Wednesday, June 20, 2007

Gazans Adjust to Power Shift

New York Times:
A green Hamas flag flies over the building, a tourist site for Hamas members and their families. Um Omran came to see where her son had been tortured. She said he was killed in 2003 by Fatah. Her husband’s brother had also been held there. He was Adnan al-Ghul, the man credited with inventing the first Qassam rocket in 2001, a weapon that Hamas has used to terrorize Israeli cities like Sderot. He was killed by the Israelis in 2004.

“We’re all Qassam in our family, the women and the men,” Ms. Omran said. “I wanted to see this place where my son was tortured.” Asked if she was ashamed by the bloodletting among Palestinians, she said: “Fatah pushed us toward this.”

But Hamas’s victory has left many Gazans feeling vulnerable and afraid.

Ghada, 50, a Palestinian Christian, is afraid to go outside. When she does, “You have all these men suddenly in the street with these long beards, and they look at you in surprise, from up to down, and their look is, like, why are you like this?” Several times, young men have told her she should be killed for not wearing a head covering.

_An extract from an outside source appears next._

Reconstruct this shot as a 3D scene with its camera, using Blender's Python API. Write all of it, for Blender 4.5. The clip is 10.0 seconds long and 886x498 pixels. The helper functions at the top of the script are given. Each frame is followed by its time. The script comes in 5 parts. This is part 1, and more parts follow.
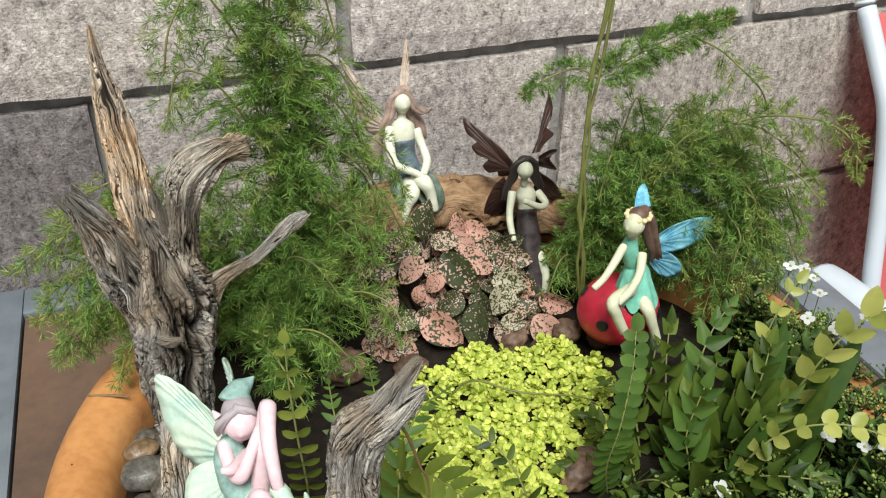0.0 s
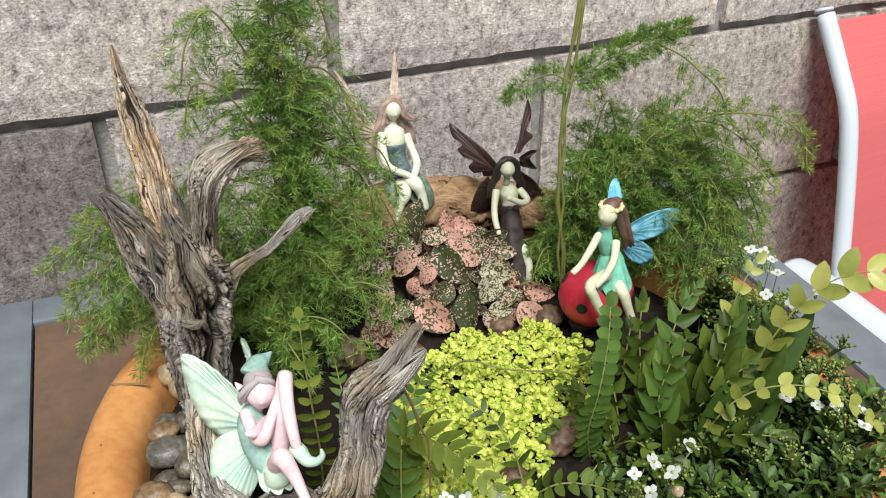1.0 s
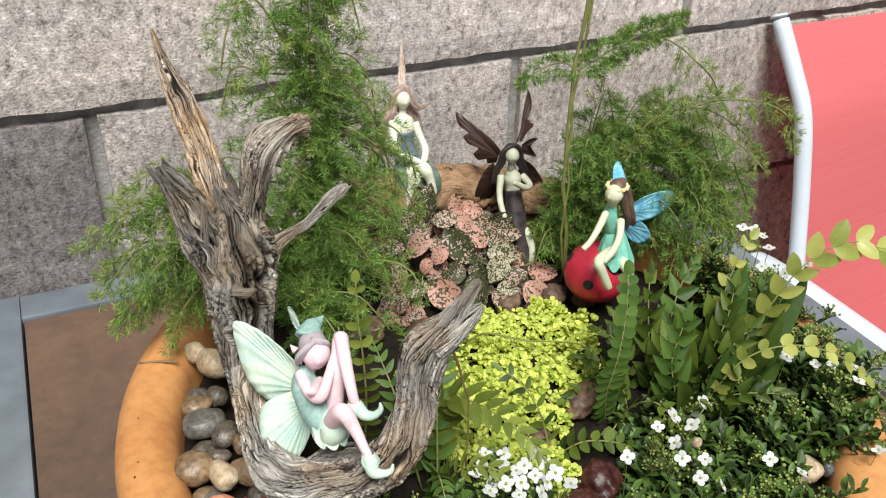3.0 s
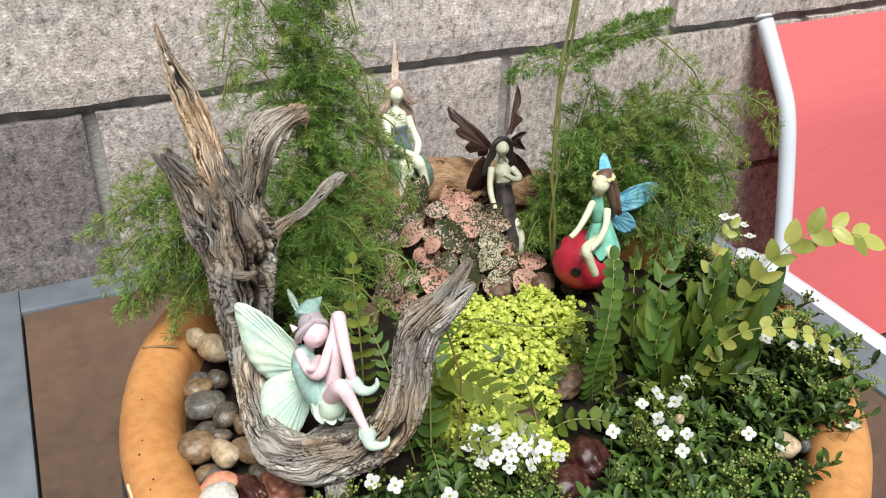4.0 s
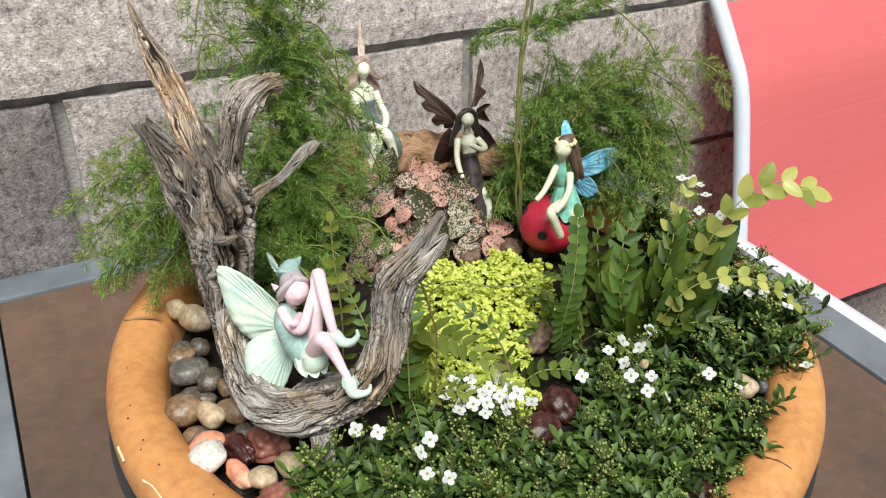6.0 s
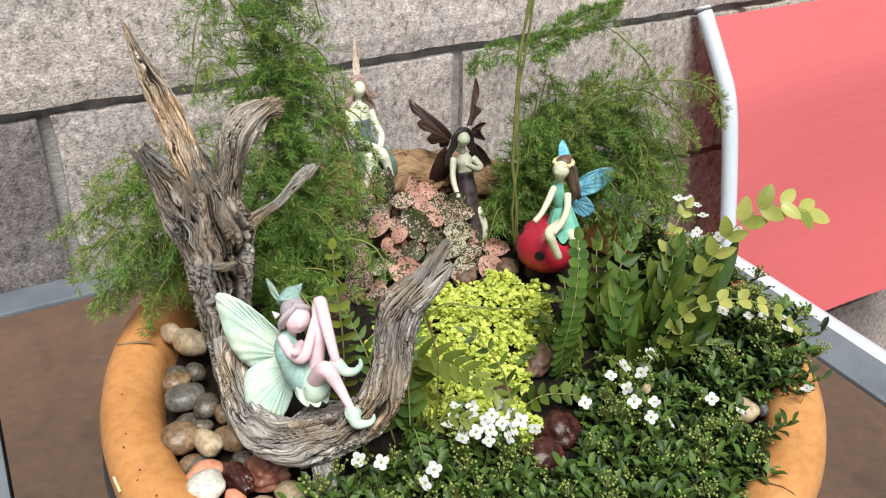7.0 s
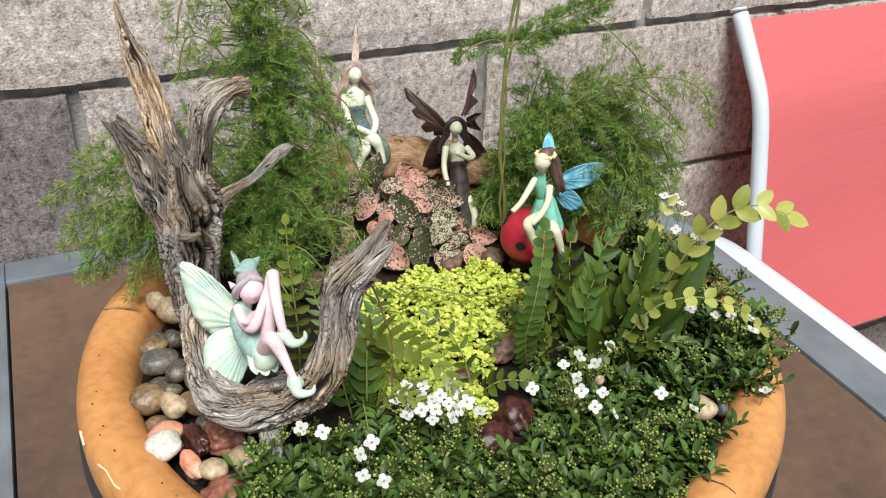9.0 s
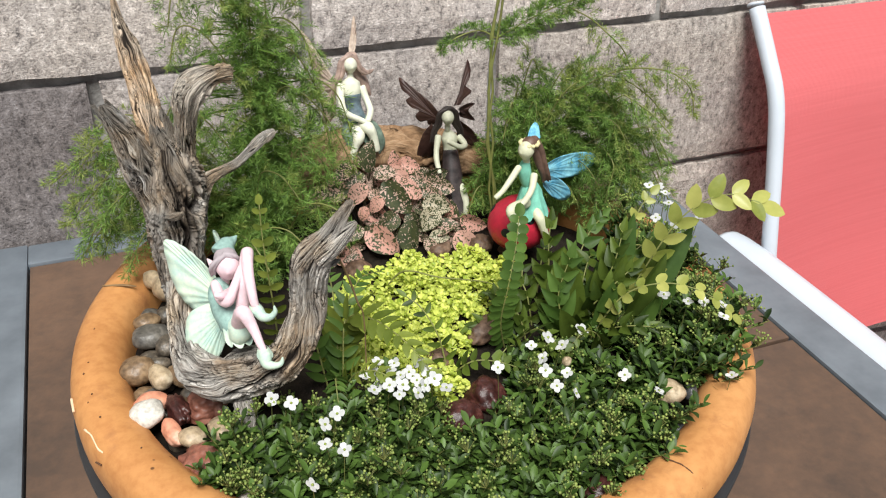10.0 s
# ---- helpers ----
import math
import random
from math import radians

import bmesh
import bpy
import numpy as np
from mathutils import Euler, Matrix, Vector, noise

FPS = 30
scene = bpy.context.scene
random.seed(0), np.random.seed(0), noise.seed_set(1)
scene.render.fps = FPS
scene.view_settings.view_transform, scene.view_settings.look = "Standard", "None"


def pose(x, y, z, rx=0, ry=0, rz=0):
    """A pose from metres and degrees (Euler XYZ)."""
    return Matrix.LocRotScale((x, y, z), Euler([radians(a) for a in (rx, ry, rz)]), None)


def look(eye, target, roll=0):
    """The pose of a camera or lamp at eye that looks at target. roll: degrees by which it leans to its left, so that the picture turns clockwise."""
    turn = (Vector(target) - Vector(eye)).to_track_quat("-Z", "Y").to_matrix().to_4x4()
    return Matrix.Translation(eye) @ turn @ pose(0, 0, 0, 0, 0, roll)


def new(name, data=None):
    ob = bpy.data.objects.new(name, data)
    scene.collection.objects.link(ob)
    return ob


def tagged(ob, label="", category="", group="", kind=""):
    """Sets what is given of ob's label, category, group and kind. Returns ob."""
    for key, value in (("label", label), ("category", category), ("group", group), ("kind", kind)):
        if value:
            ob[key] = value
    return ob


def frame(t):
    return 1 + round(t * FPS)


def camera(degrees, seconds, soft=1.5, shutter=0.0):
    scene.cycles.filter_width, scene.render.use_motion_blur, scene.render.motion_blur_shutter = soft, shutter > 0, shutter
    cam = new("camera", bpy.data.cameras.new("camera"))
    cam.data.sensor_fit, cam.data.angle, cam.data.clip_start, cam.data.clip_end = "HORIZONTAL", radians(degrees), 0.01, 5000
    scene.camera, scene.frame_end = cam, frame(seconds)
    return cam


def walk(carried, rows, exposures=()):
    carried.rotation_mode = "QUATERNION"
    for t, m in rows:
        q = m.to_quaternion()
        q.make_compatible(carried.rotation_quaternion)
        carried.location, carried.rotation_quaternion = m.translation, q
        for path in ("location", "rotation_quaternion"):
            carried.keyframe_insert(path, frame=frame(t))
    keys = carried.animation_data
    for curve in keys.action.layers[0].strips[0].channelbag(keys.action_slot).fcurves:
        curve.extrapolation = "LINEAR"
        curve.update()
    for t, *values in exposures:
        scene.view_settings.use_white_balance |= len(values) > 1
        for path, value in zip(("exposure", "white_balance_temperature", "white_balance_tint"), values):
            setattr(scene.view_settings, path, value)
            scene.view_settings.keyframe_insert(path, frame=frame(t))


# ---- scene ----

Ghada, who asked that her last name not be used, and who works for an Arab consulate here, now will only take a taxi to her office. On Sunday, the Latin Church and Rosary Sisters School were ransacked and looted, with crosses and Bibles destroyed. Hamas leaders condemned the attack and denied responsibility, but the small Christian community here is anxious.

“Many of us are thinking about leaving Gaza for the West Bank once the crossings are open,” Ghada said. Then she said angrily, “I can’t leave my home — why should I leave it?”

A moment later, she said, “But I may leave for a time until the situation is more clear.”

The Palestinian infighting has shamed everyone, she said.